5.- “Ninguno de nosotros vive para sí mismo y ninguno muere para sí mismo” (Rm 14, 7)Incluso prescindiendo de todo motivo sobrenatural, incluso humanamente hablando, no podemos vivir sólo para nosotros mismos, sin contar para nada con los demás. Lo normal es vivir engarzado en la vida de los otros, ayudando con el propio trabajo a facilitar las cosas a los demás, recibiendo al mismo tiempo una compensación por el propio esfuerzo. Sí, aun el que no es cristiano ha de vivir en cierta forma para los otros y no sólo para sí mismo.
Y, gracias a Dios, eso hace más alegre nuestro vivir, más entrañable y cordial, más fácil y gustoso. Lo contrario, el vivir para sí, es triste y aburrido, desolador. Vamos, pues, a interesarnos por los otros, vamos a abrirnos en abanico para atender a cuantos se nos acerquen. Vamos a vivir también para los demás. Nuestra vida será entonces una maravillosa aventura.

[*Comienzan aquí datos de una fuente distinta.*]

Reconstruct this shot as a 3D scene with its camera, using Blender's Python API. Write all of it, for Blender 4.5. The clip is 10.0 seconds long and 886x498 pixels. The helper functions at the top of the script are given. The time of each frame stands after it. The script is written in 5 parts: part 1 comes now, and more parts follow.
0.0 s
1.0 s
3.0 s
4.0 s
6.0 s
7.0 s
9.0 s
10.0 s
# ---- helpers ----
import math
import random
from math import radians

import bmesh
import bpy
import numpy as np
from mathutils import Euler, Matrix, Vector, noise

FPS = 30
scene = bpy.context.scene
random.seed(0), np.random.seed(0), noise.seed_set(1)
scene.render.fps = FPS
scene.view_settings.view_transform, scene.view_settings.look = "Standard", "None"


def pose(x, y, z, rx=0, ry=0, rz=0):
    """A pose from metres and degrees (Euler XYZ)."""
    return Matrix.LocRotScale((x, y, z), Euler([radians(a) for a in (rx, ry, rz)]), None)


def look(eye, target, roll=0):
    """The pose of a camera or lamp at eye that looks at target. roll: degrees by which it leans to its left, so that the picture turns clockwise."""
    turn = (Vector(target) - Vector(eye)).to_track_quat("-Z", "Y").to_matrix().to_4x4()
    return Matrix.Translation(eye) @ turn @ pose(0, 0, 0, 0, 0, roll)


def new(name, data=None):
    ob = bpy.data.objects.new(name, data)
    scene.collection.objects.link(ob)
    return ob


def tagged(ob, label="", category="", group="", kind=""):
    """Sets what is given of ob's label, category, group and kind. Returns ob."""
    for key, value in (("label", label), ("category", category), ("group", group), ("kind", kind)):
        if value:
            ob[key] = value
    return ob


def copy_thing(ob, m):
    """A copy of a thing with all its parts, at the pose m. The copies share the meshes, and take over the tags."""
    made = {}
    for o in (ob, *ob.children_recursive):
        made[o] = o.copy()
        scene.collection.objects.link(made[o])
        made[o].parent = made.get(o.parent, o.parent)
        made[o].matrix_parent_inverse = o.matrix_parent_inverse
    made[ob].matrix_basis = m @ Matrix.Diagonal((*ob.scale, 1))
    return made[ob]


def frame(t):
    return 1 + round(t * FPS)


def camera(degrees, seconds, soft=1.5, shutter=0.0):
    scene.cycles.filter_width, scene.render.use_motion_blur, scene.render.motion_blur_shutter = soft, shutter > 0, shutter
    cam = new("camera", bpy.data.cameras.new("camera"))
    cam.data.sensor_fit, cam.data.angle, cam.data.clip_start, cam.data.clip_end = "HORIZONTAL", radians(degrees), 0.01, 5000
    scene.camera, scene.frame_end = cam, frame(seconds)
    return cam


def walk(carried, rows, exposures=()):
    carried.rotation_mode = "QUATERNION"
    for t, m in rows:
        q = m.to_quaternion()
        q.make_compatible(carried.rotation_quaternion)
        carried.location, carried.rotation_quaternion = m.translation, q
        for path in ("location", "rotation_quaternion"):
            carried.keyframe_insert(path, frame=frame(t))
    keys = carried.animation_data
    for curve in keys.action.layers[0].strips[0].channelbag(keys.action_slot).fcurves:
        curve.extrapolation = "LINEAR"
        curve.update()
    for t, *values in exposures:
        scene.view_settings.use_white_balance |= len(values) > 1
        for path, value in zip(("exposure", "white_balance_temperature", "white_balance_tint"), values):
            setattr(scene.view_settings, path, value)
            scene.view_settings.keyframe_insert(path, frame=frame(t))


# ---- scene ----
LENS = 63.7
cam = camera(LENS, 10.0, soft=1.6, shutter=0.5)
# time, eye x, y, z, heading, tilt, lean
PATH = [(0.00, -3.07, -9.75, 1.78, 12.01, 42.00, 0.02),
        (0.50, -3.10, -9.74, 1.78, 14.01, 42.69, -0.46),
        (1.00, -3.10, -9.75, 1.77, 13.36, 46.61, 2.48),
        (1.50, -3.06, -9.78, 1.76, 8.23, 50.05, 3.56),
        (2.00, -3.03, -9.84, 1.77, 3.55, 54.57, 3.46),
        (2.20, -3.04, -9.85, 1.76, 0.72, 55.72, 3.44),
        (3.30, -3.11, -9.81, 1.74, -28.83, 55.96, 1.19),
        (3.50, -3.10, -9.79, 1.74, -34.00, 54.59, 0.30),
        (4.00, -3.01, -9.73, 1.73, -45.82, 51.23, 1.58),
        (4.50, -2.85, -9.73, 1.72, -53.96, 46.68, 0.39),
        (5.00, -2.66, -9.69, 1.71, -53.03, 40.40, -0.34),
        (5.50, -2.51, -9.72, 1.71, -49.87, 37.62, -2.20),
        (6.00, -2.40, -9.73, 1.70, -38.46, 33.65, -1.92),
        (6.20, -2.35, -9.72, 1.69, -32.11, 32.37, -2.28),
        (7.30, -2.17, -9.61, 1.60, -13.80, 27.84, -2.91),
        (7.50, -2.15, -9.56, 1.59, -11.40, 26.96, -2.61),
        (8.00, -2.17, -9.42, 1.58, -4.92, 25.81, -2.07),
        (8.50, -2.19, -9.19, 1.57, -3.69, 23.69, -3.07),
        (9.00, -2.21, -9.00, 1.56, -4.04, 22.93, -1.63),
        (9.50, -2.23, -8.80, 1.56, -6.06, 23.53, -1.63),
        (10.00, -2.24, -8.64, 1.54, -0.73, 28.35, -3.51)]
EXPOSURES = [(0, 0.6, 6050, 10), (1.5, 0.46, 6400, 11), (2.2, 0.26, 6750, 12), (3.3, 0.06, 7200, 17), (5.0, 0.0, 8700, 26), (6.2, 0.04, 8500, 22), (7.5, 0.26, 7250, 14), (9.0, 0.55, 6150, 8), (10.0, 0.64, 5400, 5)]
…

“Si vivimos, vivimos para el Señor; si morimos, morimos para el Señor” (Rm 14, 8) En el caso del creyente, del hombre que está bautizado, ese vivir ha de ser siempre para Dios, si de veras quiere ser consecuente con su condición de cristiano, de hijo de Dios, de miembro del Cuerpo místico de Cristo. A veces olvidamos lo que somos, lo que hemos recibido: actuamos como si nuestra vida fuera idéntica a la de otro hombre cualquiera, sin valorar lo suficiente el don entregado, sin apreciar las promesas que el Señor nos ha hecho. Y no puede ser así, no debe ser así.
Hay que vivir para Dios, hay que hacerlo todo por Dios. No se trata, en la mayoría de los casos, de hacer cosas distintas. Es cuestión de hacer lo mismo, pero con una intención diferente, con una ilusión diversa. Se trata de vivir por amor la vida de cada día como una ofrenda que se alza hacia el Señor. Vivir así todos los acontecimientos de la vida, especialmente el último. Porque también el morir es ponernos dulcemente, dolorosamente quizás, en las manos de nuestro Padre Dios.

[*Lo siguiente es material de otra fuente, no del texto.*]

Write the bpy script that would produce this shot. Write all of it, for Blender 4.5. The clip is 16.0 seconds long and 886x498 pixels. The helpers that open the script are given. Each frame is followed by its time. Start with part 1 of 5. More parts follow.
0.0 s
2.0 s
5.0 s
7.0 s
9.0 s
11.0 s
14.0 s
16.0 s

6.- “Si mi hermano me ofende, ¿cuántas veces lo tengo que perdonar?” (Mt 18, 21) Pedro habla a Jesús con una gran confianza, le pregunta con sencillez. De esta forma nos enseña que también nosotros nos hemos de dirigir a Dios con la misma actitud. El Señor que está en los cielos quiere que le hablemos como un hijo lo hace con su padre, persuadidos de que nos escucha con atención y deseoso de ayudarnos.
Por otra parte, la pregunta de San Pedro la podemos hacer nuestra. También nosotros recibimos ofensas que, en ocasiones, nos cuesta mucho perdonar, también nosotros hemos pensado, quizás, que la paciencia tiene un límite. Pedro pone como medida el perdonar siete veces. Es posible que pensara que se quedaba corto en el cálculo de las ofensas recibidas, pues difícilmente se ofende a una persona siete veces y siete veces se le pide perdón. Pero el Señor, de modo inesperado, le multiplica por diez aquel número. En realidad aquella respuesta equivalía a un perdonar siempre, por muy grande que fuese la ofensa recibida.
Para corroborar su respuesta le expone una parábola que no da lugar a dudas. La comparación entre la deuda del amo y la del siervo arroja una diferencia abismal, teniendo en cuenta que un talento equivalía a seis mil denarios. A pesar de esa diferencia, no hay punto de comparación entre la ofensa hecha a Dios y la que se pueda hacer a un hombre. Por mucho que nos ofendan, nunca la ofensa tendrá la gravedad que tiene toda ofensa que se hace a Dios.
Pues si el Señor nos perdona las ofensas que le hacemos, cómo no vamos nosotros a perdonar las ofensas que nos hagan. Es este un punto claro e incontrovertible del mensaje cristiano, repetido por el Maestro en otras ocasiones. Recordemos, sobre todo, la oración del Padrenuestro. En ella se formula con precisión que para ser perdonados por Dios nuestro Padre, hemos de perdonar de la misma manera a cuantos nos ofendieron.